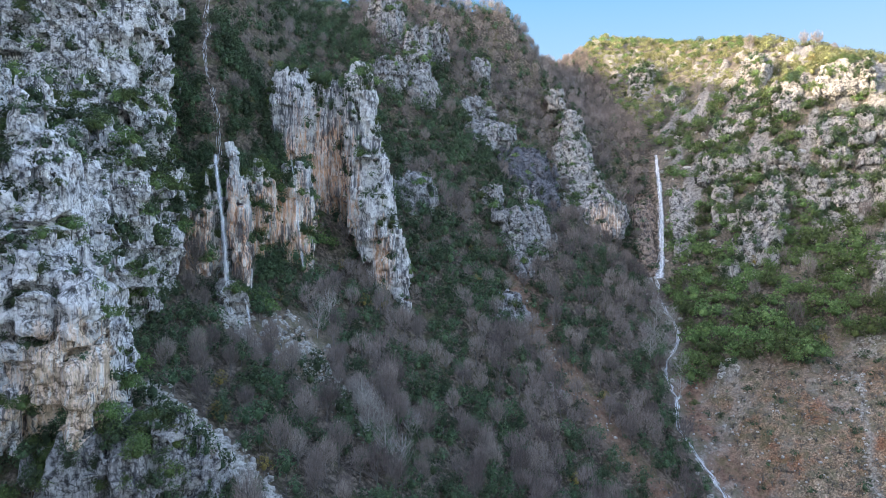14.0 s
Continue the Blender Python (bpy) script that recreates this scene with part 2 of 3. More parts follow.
def spray_material():
    """White falling water: dense in the middle, torn into streaks and thin at the edges."""
    m, n, l, b = material("white_spray", 0.4)
    b.inputs["Base Color"].default_value = (0.86, 0.88, 0.9, 1)
    at = n.new("ShaderNodeAttribute")
    at.attribute_name = "middle"
    streaks = noise_tex(n, l, 2.2, 7, 0.7, (1, 1, 0.1))
    k, cut = n.new("ShaderNodeMath"), n.new("ShaderNodeMapRange")
    k.operation = "ADD"
    l.new(at.outputs["Fac"], k.inputs[0]), l.new(streaks, k.inputs[1])
    cut.inputs["From Min"].default_value, cut.inputs["From Max"].default_value = 0.55, 1.15
    l.new(k.outputs[0], cut.inputs["Value"]), l.new(cut.outputs[0], b.inputs["Alpha"])
    return m


SPRAY = spray_material()


# ---- the lie of the land ----
def hash3(ix, iy, iz, seed):
    h = (ix.astype(np.int64) * 374761393 + iy.astype(np.int64) * 668265263 + iz.astype(np.int64) * 2147483647 + seed * 974634541) & 0xFFFFFFFF
    h = ((h ^ (h >> 13)) * 1274126177) & 0xFFFFFFFF
    return ((h ^ (h >> 16)) & 0xFFFF) / 32767.5 - 1.0


def vnoise(x, y, z, seed=0):
    """Smooth lattice noise from -1 to 1."""
    x, y, z = np.broadcast_arrays(x, y, z)
    ix, iy, iz = np.floor(x), np.floor(y), np.floor(z)
    fx, fy, fz = (k * k * (3 - 2 * k) for k in (x - ix, y - iy, z - iz))
    out = 0.0
    for a in (0, 1):
        wx = fx if a else 1 - fx
        for b in (0, 1):
            wy = fy if b else 1 - fy
            for c in (0, 1):
                out = out + wx * wy * (fz if c else 1 - fz) * hash3(ix + a, iy + b, iz + c, seed)
    return out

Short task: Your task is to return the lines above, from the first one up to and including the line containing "SPRAY = spray_material()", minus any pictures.

Answer to this problem:
14.0 s
Continue the Blender Python (bpy) script that recreates this scene with part 2 of 3. More parts follow.
def spray_material():
    """White falling water: dense in the middle, torn into streaks and thin at the edges."""
    m, n, l, b = material("white_spray", 0.4)
    b.inputs["Base Color"].default_value = (0.86, 0.88, 0.9, 1)
    at = n.new("ShaderNodeAttribute")
    at.attribute_name = "middle"
    streaks = noise_tex(n, l, 2.2, 7, 0.7, (1, 1, 0.1))
    k, cut = n.new("ShaderNodeMath"), n.new("ShaderNodeMapRange")
    k.operation = "ADD"
    l.new(at.outputs["Fac"], k.inputs[0]), l.new(streaks, k.inputs[1])
    cut.inputs["From Min"].default_value, cut.inputs["From Max"].default_value = 0.55, 1.15
    l.new(k.outputs[0], cut.inputs["Value"]), l.new(cut.outputs[0], b.inputs["Alpha"])
    return m


SPRAY = spray_material()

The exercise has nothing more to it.